» **What to work on**:
Quote the records that follow in full and exactly; leave out the pictures.

» **Scene script records**:
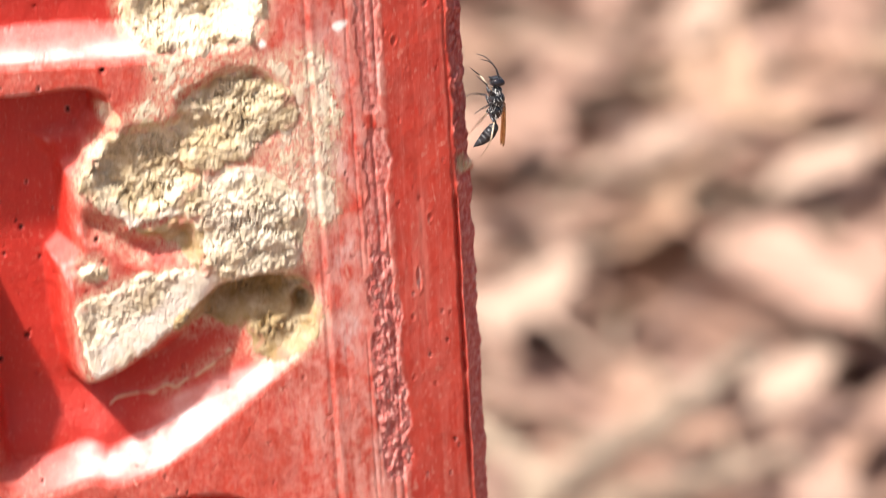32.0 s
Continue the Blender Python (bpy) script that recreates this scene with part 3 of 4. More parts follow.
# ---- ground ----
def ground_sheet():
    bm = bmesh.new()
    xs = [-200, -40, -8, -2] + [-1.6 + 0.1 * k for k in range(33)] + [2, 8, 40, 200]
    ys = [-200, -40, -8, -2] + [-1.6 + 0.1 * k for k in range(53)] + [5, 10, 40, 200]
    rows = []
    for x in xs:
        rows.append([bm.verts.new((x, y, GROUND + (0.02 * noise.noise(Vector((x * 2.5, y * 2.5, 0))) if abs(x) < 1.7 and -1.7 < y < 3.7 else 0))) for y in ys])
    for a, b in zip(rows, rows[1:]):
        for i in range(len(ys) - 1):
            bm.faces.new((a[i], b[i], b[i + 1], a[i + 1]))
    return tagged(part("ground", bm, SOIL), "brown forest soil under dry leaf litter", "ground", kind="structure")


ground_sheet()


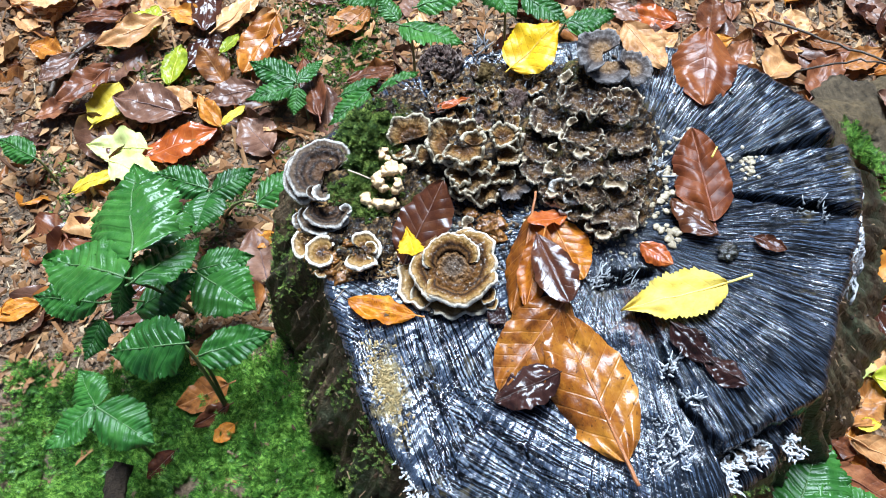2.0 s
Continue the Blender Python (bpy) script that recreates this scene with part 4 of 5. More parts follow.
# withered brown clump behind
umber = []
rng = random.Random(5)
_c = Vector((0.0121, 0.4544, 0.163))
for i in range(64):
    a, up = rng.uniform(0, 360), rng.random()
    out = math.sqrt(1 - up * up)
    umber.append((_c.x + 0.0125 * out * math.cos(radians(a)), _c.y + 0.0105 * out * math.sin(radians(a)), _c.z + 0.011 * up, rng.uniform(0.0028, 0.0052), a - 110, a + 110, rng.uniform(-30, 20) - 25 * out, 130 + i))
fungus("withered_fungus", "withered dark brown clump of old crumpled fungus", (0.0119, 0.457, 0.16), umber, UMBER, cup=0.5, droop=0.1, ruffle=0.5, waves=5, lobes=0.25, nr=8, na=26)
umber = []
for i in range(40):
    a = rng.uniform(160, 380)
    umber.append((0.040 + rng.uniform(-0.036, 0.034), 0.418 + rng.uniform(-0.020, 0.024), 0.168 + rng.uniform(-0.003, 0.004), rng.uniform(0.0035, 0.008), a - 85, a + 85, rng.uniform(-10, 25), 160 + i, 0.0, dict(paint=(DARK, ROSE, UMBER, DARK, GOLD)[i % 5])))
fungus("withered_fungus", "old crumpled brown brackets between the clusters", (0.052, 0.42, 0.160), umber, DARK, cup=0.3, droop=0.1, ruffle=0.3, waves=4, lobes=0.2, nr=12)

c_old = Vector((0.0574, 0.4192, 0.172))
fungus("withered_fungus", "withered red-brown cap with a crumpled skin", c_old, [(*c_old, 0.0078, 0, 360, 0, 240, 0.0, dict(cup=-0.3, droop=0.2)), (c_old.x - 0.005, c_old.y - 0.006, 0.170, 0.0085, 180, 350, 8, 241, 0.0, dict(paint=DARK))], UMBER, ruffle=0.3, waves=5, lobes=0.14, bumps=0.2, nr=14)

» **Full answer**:
32.0 s
Continue the Blender Python (bpy) script that recreates this scene with part 3 of 4. More parts follow.
# ---- ground ----
def ground_sheet():
    bm = bmesh.new()
    xs = [-200, -40, -8, -2] + [-1.6 + 0.1 * k for k in range(33)] + [2, 8, 40, 200]
    ys = [-200, -40, -8, -2] + [-1.6 + 0.1 * k for k in range(53)] + [5, 10, 40, 200]
    rows = []
    for x in xs:
        rows.append([bm.verts.new((x, y, GROUND + (0.02 * noise.noise(Vector((x * 2.5, y * 2.5, 0))) if abs(x) < 1.7 and -1.7 < y < 3.7 else 0))) for y in ys])
    for a, b in zip(rows, rows[1:]):
        for i in range(len(ys) - 1):
            bm.faces.new((a[i], b[i], b[i + 1], a[i + 1]))
    return tagged(part("ground", bm, SOIL), "brown forest soil under dry leaf litter", "ground", kind="structure")


ground_sheet()


2.0 s
Continue the Blender Python (bpy) script that recreates this scene with part 4 of 5. More parts follow.
# withered brown clump behind
umber = []
rng = random.Random(5)
_c = Vector((0.0121, 0.4544, 0.163))
for i in range(64):
    a, up = rng.uniform(0, 360), rng.random()
    out = math.sqrt(1 - up * up)
    umber.append((_c.x + 0.0125 * out * math.cos(radians(a)), _c.y + 0.0105 * out * math.sin(radians(a)), _c.z + 0.011 * up, rng.uniform(0.0028, 0.0052), a - 110, a + 110, rng.uniform(-30, 20) - 25 * out, 130 + i))
fungus("withered_fungus", "withered dark brown clump of old crumpled fungus", (0.0119, 0.457, 0.16), umber, UMBER, cup=0.5, droop=0.1, ruffle=0.5, waves=5, lobes=0.25, nr=8, na=26)
umber = []
for i in range(40):
    a = rng.uniform(160, 380)
    umber.append((0.040 + rng.uniform(-0.036, 0.034), 0.418 + rng.uniform(-0.020, 0.024), 0.168 + rng.uniform(-0.003, 0.004), rng.uniform(0.0035, 0.008), a - 85, a + 85, rng.uniform(-10, 25), 160 + i, 0.0, dict(paint=(DARK, ROSE, UMBER, DARK, GOLD)[i % 5])))
fungus("withered_fungus", "old crumpled brown brackets between the clusters", (0.052, 0.42, 0.160), umber, DARK, cup=0.3, droop=0.1, ruffle=0.3, waves=4, lobes=0.2, nr=12)

c_old = Vector((0.0574, 0.4192, 0.172))
fungus("withered_fungus", "withered red-brown cap with a crumpled skin", c_old, [(*c_old, 0.0078, 0, 360, 0, 240, 0.0, dict(cup=-0.3, droop=0.2)), (c_old.x - 0.005, c_old.y - 0.006, 0.170, 0.0085, 180, 350, 8, 241, 0.0, dict(paint=DARK))], UMBER, ruffle=0.3, waves=5, lobes=0.14, bumps=0.2, nr=14)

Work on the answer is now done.